Monday, 25 January 2021Food Drink Ireland (FDI), the Ibec group representing the food and drink sector, has expressed concern about the impact of Rules of Origin in the EU-UK Trade and Cooperation Agreement (TCA) on the Irish bakery sector which will result in tariffs being applied to flour imports and increased costs for the sector. FDI has called for a derogation for the Irish bakery sector in order to avoid these tariffs.
FDI Director Paul Kelly said: “Under the Rules of Origin in the TCA, there is a requirement that the wheat used should be of UK or EU origin, with a maximum tolerance of 15% for grain from other countries such as Canada or USA. If the wheat used to make flour is more than 15% of 3rd country origin, the full tariff of €172 per tonne becomes payable. This is a significant problem for the Irish Bakery industry, which purchases flour from millers in Great Britain (GB) with a high proportion of 3rd country wheat, mainly Canadian or US which is rarely below the 15% tolerance level.

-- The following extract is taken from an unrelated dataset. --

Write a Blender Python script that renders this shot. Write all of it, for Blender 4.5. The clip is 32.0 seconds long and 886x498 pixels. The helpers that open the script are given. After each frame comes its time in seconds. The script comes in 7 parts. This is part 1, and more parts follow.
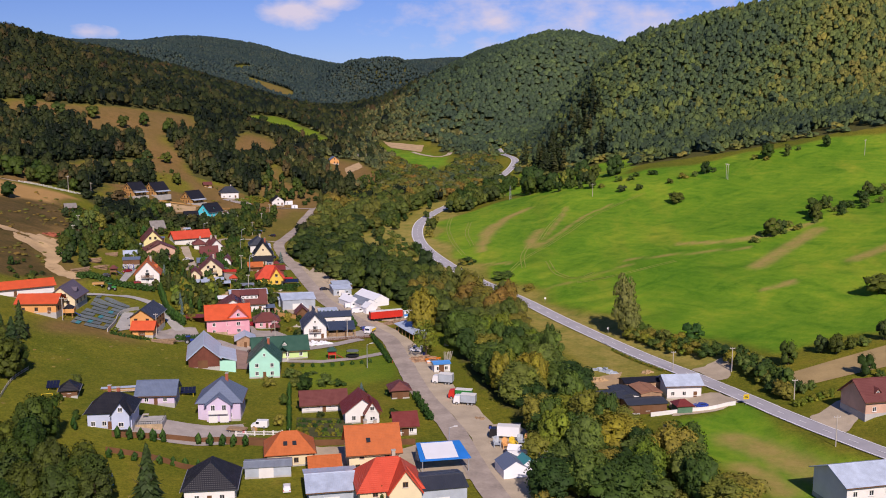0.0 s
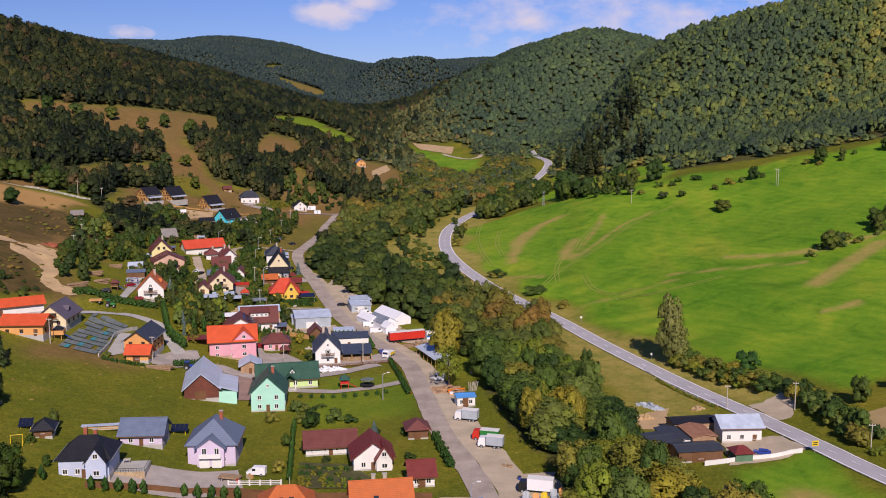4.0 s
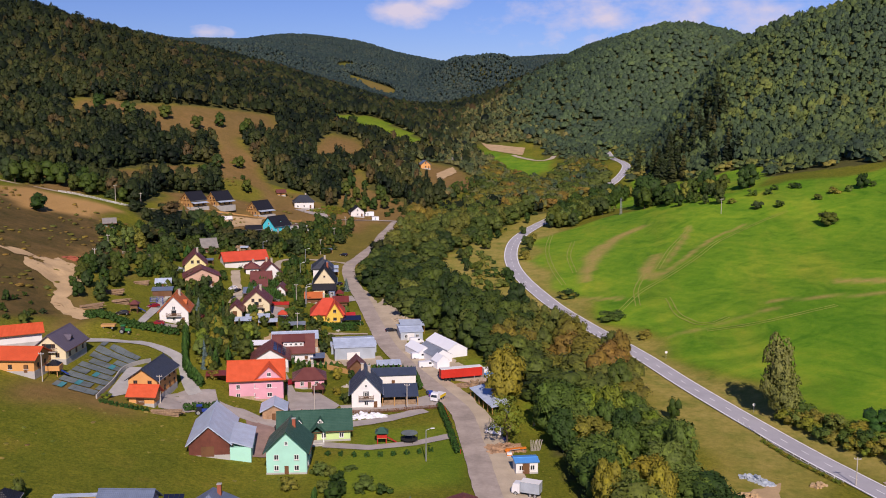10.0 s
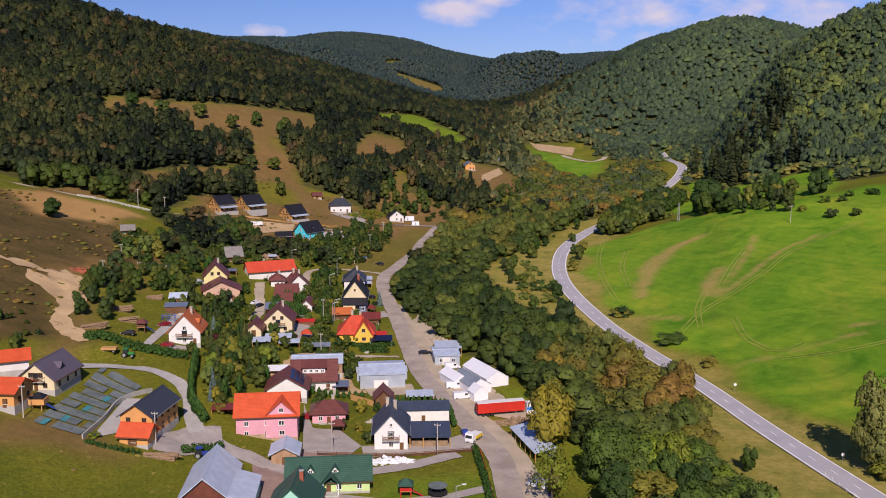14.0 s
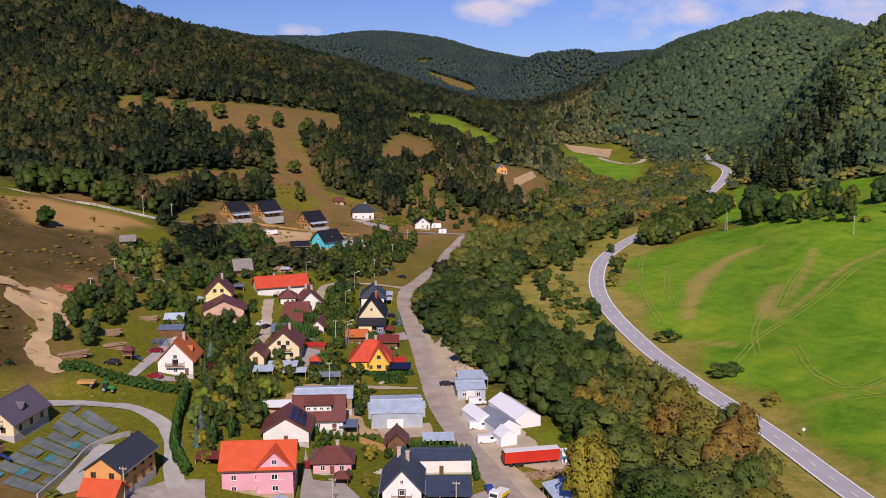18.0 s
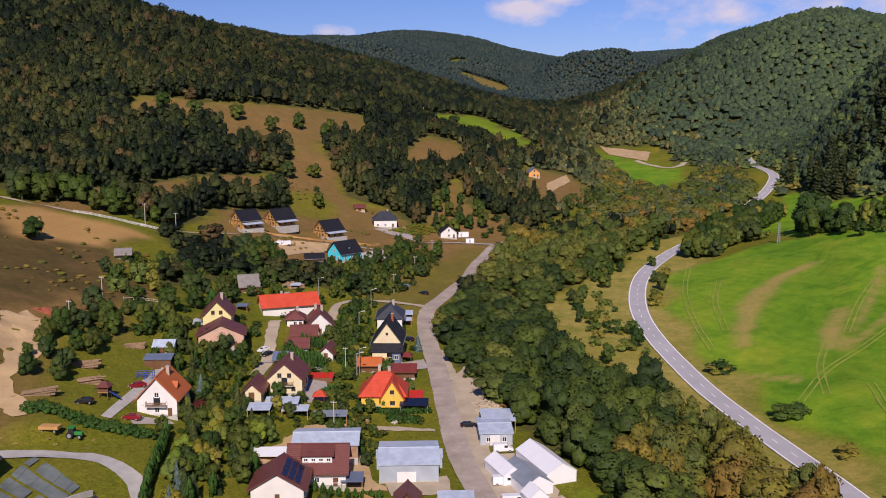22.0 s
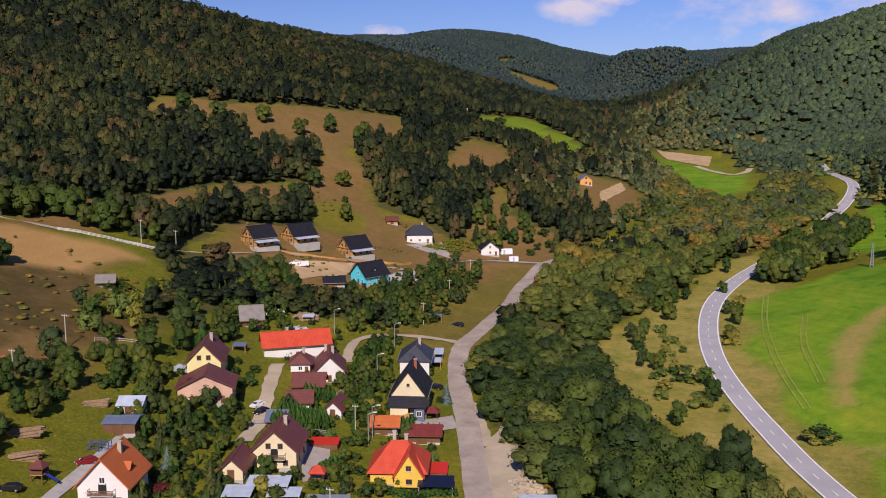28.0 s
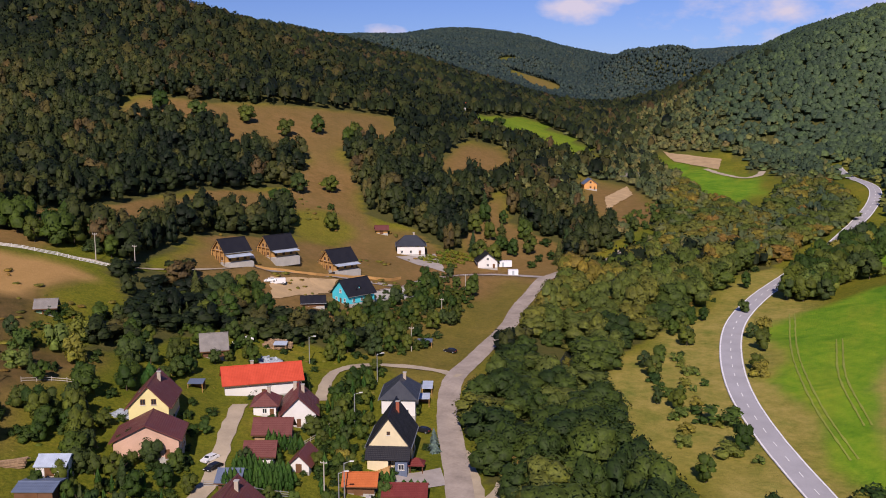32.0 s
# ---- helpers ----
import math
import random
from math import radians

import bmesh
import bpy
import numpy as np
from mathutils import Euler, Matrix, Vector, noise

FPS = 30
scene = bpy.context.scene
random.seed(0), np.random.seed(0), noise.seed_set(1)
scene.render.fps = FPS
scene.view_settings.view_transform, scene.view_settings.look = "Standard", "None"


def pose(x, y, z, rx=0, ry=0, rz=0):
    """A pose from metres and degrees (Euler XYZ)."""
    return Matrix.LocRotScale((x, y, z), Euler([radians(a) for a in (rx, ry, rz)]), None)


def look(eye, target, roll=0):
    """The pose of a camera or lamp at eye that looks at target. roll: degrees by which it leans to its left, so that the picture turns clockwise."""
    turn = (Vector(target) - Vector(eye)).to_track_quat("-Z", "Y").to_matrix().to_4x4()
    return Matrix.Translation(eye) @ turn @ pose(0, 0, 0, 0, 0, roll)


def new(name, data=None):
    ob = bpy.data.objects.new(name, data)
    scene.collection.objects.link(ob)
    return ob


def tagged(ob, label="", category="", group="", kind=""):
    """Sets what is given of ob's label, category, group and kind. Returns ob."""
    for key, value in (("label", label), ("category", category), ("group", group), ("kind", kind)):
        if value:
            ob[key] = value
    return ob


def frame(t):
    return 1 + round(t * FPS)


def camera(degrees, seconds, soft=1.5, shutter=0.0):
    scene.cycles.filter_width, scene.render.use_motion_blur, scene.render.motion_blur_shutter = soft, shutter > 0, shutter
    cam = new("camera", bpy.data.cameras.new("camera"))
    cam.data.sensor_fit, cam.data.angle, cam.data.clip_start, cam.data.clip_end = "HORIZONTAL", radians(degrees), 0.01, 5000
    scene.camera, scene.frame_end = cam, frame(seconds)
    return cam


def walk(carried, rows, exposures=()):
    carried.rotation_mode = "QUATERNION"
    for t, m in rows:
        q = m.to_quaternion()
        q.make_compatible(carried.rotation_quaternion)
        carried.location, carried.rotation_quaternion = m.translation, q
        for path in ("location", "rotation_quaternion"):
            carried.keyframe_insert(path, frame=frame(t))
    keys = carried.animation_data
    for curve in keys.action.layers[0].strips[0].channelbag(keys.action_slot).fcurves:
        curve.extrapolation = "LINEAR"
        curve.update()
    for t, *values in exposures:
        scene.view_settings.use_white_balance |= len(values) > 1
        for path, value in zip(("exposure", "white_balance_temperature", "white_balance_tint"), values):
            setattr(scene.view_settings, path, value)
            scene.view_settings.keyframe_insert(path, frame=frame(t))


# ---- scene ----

“There are no industrial milling options available in Ireland since the closure of a number of mills in recent years and since then Ireland has not been self-sufficient in flour. 80% of the flour used in the baking sector is imported, mainly from GB and the product specifications for much of that requires a higher percentage of US/Canadian wheat than allowed for in the tolerance rule.
“This results in a distorted marketplace where a GB, Northern Irish or EU-based bakery competitor, using the same specification flour, but not facing the same tariff will be at a significant competitive advantage selling their finished product in the marketplace versus an Irish-based bakery. This is a problem uniquely faced by Irish based bakeries.
The implications of this for the bakery industry are very serious:
- · By exceeding the tolerance, the full tariff of €172 per tonne will apply to flour imported from Great Britain. This is equivalent to a 50% increase in product cost.
· Based on ERSI projections, this would equate to a 9% consumer price increase in bread.
· The tariffs will have significant negative impact on the competitiveness of Irish based producers of breads and bakery products both on their domestic and export markets.